Elle peut également rendre publiques ses intentions de vote sur les projets de résolution présentés à l'assemblée. Elle exerce alors, pour toute procuration reçue sans instructions de vote, un vote conforme aux intentions de vote ainsi rendues publiques (…) ».
Après avoir défini la notion de sollicitation active de mandat, le législateur a précisé ses conséquences. En outre, celui qui procède à une sollicitation active de mandats (par exemple, les agence de conseil en vote) devra rendre publique sa politique de vote sur son site Internet.
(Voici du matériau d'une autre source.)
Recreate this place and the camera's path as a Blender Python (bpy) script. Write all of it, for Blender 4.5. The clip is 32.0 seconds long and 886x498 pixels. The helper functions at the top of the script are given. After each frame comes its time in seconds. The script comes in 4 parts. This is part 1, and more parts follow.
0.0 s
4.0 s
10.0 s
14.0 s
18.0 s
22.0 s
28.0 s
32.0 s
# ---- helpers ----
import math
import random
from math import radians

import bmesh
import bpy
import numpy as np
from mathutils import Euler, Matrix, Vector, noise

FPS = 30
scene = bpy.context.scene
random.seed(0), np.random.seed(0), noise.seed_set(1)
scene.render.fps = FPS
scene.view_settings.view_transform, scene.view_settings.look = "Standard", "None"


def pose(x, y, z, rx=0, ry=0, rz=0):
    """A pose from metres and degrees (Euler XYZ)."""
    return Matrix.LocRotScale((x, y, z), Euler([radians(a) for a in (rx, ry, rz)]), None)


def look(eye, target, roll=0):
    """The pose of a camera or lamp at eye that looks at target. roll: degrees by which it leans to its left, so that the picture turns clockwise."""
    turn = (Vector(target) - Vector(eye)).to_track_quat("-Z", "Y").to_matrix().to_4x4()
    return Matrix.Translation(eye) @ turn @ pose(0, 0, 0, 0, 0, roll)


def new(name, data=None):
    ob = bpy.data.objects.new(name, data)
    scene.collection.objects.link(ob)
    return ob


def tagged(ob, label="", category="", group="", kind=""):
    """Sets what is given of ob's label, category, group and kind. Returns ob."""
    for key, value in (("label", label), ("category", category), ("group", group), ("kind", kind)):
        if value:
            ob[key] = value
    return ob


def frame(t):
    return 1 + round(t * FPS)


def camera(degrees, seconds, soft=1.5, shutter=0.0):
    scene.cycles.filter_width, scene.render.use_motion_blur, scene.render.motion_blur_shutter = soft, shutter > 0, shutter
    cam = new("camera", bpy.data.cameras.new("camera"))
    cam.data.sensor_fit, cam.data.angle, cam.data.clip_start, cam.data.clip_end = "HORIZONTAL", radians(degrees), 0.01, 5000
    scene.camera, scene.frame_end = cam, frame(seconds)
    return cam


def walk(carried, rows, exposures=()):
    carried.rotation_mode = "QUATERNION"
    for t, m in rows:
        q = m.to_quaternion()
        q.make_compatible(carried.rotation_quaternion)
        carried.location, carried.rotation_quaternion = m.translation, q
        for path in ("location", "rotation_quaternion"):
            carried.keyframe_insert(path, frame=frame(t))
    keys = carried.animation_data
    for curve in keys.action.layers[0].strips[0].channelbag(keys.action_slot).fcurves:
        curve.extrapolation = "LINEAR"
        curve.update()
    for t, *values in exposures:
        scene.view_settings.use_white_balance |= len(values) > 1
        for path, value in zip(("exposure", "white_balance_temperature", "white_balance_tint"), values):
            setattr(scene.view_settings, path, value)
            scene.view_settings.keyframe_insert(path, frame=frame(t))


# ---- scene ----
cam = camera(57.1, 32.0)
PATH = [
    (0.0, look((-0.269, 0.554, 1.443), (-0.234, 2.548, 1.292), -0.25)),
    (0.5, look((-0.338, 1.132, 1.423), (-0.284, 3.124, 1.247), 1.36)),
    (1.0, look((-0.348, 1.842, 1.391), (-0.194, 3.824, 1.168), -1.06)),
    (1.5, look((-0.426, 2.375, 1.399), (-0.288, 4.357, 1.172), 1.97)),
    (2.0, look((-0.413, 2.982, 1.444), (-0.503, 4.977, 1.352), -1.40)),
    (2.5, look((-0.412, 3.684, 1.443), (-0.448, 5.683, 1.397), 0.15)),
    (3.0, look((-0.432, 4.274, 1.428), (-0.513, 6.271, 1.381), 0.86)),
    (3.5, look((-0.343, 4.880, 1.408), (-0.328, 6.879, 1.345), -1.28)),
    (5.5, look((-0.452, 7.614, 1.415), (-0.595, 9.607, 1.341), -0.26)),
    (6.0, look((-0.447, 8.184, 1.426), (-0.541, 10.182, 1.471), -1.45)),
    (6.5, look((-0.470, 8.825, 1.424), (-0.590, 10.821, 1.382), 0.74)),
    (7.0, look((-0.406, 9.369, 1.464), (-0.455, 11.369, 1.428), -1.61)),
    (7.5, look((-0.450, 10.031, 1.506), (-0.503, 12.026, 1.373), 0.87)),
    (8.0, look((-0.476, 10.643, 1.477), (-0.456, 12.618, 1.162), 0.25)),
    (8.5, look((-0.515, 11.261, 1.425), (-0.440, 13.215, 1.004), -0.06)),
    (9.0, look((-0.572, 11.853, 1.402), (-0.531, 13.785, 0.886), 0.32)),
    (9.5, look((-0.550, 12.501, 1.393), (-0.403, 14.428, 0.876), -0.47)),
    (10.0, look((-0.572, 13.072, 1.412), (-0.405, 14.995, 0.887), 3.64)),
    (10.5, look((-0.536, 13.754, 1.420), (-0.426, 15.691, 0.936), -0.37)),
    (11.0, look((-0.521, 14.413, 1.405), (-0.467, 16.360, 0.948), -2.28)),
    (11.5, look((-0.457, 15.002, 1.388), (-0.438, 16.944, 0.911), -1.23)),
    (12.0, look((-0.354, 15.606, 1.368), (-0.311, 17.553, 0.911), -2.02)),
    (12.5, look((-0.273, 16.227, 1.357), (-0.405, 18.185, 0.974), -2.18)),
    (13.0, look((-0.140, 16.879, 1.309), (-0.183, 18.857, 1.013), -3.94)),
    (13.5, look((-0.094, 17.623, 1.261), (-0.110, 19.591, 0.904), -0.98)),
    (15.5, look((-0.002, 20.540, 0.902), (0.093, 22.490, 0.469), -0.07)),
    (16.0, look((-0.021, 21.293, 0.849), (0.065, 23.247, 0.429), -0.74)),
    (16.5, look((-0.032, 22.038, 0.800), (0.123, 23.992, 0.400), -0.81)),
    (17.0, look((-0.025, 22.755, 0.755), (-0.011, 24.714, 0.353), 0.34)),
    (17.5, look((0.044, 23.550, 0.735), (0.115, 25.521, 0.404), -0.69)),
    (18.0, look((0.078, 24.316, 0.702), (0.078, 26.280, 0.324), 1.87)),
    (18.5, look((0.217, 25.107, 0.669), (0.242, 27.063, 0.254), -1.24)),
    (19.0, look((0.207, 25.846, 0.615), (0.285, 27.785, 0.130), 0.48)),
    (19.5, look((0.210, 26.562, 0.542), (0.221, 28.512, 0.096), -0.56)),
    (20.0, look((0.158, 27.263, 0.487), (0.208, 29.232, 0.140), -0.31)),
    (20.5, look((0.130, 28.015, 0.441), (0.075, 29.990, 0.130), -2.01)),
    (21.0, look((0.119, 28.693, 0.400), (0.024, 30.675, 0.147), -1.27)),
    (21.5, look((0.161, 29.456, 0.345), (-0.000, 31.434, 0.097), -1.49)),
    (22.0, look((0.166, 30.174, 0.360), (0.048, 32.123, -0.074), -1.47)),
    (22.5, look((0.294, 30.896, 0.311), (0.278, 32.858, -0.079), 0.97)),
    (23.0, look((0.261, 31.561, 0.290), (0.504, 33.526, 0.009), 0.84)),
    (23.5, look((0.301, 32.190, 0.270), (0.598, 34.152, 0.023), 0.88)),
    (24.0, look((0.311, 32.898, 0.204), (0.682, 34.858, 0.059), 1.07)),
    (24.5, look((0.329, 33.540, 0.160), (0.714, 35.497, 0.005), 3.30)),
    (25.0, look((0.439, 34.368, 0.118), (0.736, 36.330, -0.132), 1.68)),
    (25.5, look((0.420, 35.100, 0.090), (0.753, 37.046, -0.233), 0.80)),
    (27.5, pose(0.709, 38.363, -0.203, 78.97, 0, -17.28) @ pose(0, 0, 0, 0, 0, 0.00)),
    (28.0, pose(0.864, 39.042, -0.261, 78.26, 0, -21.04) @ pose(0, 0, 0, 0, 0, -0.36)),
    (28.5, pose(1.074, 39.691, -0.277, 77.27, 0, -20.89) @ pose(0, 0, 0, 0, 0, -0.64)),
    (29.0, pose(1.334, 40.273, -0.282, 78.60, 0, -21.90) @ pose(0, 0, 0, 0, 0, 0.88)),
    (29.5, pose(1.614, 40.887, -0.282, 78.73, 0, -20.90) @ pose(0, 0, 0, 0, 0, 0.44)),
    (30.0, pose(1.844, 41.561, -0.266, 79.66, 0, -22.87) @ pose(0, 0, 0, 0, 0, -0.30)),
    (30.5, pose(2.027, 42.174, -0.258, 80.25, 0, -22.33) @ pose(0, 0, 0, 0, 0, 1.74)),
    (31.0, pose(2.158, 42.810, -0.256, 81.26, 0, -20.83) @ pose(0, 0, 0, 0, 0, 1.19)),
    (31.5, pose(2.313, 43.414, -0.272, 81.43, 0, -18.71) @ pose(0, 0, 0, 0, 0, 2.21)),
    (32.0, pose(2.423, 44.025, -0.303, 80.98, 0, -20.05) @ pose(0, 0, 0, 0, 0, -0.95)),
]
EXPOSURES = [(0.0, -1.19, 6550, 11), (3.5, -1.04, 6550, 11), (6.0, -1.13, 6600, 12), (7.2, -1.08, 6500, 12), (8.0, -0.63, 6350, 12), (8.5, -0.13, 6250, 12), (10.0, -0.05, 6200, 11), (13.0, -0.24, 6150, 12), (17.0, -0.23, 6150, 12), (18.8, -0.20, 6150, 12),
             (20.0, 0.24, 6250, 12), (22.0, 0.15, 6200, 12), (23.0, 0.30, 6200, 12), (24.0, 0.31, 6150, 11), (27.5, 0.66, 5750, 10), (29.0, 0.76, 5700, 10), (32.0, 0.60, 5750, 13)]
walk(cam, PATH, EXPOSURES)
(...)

Les éléments devant être rendus publiques sur le site Internet des personnes procédant à sollicitation active de mandats sont précisés par l’article R. 225-82-3 II, III et IV du Code de commerce :
- Pour une personne physique, ses nom, prénom, date et lieu de naissance, domicile ;
- Pour une personne morale, sa forme juridique, sa raison ou dénomination sociale, le montant de son capital social, l'adresse de son siège social, son objet, ainsi que les organes chargés d'instruire et d'analyser les résolutions soumises et ceux chargés de décider des votes qui seront émis.
- Les principes auxquels le mandataire entend se référer à l'occasion de l'exercice des droits de vote correspondant à des procurations reçues sans instructions de vote.
Si le mandataire ne respecte pas l’obligation de rendre publiques les informations précitées, ou si le vote exercé dans un mandat sans intention de vote est contraire à la politique ou aux intentions de vote communiquées par l’actionnaire, alors le mandataire ayant procédé à la sollicitation active se verra interdire de participer à toute assemblée de la société en qualité de mandataire pour une durée de trois ans.